- _PROBLEM REQUIREMENTS_:
The listing below contains a span that opens with the line containing "finishes the script." and closes with the line containing "cloth truck seat". Return that span exactly.

- _RECORD EXCERPTS_:
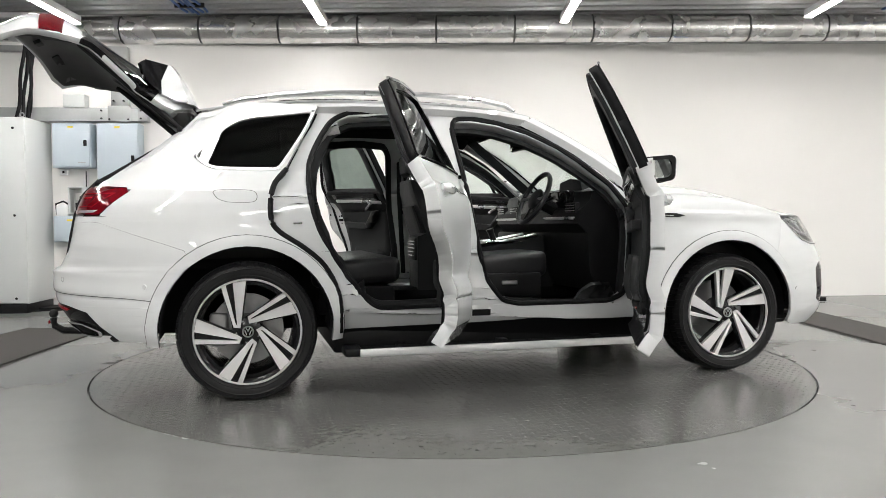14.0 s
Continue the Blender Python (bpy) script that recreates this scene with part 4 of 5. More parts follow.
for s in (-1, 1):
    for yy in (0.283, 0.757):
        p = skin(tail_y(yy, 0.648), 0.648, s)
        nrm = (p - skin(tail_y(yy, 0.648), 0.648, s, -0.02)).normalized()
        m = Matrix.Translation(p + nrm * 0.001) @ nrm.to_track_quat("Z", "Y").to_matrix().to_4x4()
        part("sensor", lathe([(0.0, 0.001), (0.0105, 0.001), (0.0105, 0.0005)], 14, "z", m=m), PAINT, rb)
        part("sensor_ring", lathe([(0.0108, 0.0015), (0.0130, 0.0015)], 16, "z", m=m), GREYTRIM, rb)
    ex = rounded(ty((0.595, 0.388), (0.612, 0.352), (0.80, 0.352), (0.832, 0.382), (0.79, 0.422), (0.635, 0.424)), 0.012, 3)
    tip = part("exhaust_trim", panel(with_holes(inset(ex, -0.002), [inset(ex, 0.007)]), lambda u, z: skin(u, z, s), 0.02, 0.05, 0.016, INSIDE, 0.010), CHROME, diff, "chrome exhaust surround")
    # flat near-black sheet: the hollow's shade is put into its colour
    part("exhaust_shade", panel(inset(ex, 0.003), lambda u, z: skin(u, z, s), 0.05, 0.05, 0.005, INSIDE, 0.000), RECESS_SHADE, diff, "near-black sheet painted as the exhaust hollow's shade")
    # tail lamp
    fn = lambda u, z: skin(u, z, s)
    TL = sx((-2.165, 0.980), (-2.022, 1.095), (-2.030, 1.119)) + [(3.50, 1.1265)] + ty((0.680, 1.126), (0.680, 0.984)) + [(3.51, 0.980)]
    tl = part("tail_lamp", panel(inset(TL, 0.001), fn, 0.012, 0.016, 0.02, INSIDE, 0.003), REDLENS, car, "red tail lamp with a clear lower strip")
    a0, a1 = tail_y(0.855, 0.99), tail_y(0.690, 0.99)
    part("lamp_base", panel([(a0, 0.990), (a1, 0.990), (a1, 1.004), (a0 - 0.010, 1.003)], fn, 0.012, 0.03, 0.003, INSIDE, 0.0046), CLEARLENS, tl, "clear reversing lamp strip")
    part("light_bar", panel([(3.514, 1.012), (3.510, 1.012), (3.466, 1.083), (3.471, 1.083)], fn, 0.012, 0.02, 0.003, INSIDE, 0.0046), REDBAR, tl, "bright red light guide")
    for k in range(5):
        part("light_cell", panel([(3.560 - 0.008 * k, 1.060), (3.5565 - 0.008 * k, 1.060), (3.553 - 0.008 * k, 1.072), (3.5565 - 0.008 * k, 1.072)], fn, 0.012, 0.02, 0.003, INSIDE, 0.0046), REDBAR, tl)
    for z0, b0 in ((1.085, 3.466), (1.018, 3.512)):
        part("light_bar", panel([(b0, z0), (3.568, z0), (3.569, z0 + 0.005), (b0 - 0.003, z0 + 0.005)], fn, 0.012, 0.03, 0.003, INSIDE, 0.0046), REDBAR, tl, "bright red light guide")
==
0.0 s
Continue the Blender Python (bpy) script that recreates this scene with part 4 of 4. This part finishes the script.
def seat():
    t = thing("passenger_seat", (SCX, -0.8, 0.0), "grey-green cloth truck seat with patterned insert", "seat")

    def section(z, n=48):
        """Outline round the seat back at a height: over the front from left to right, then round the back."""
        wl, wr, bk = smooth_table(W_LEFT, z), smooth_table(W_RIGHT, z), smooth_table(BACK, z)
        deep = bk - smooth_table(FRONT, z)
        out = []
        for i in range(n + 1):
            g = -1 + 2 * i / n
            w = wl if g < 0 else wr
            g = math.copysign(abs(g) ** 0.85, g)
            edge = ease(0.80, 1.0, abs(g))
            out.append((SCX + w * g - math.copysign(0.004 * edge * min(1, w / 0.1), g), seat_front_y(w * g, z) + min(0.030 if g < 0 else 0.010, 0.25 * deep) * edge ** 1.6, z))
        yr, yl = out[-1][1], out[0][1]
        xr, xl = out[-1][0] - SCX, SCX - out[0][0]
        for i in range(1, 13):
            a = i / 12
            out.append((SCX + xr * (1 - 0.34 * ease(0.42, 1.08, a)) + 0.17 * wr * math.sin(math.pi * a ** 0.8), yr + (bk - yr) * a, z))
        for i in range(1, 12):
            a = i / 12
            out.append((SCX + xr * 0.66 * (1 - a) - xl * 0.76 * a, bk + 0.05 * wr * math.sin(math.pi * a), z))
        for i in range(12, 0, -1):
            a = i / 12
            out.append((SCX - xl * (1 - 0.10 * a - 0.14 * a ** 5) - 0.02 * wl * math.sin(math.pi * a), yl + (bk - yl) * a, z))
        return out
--
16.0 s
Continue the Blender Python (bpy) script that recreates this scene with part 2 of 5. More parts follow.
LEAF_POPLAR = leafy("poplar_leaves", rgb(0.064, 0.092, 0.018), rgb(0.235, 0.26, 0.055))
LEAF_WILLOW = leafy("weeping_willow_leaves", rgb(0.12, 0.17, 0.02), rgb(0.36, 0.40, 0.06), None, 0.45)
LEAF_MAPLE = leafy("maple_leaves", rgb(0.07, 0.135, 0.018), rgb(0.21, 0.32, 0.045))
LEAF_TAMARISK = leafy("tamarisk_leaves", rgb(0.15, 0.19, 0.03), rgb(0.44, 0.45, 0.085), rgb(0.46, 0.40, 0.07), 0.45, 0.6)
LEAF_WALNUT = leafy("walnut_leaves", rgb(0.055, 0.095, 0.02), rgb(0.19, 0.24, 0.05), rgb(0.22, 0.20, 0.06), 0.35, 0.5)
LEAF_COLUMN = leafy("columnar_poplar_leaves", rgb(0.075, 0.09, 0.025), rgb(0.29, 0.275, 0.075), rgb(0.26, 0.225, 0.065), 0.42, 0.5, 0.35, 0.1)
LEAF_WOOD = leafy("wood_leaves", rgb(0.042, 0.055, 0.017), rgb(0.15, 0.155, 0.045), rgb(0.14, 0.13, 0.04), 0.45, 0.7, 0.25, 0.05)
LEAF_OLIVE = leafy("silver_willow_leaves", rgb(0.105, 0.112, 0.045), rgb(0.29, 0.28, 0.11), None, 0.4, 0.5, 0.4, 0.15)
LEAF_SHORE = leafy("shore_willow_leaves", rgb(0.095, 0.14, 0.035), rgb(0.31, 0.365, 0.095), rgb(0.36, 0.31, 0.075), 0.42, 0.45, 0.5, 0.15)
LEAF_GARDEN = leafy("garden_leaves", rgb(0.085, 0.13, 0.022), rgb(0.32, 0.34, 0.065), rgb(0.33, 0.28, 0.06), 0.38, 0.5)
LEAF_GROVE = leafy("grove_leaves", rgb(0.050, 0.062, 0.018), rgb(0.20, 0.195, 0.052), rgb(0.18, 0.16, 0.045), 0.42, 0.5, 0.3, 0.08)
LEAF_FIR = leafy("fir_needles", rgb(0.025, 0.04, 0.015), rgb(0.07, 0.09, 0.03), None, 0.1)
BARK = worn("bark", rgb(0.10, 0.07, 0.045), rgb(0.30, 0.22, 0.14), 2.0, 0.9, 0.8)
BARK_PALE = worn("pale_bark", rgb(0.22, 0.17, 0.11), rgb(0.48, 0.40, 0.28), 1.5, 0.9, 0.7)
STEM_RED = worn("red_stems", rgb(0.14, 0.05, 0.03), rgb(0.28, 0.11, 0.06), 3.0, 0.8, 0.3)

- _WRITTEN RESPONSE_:
Continue the Blender Python (bpy) script that recreates this scene with part 4 of 4. This part finishes the script.
def seat():
    t = thing("passenger_seat", (SCX, -0.8, 0.0), "grey-green cloth truck seat with patterned insert", "seat")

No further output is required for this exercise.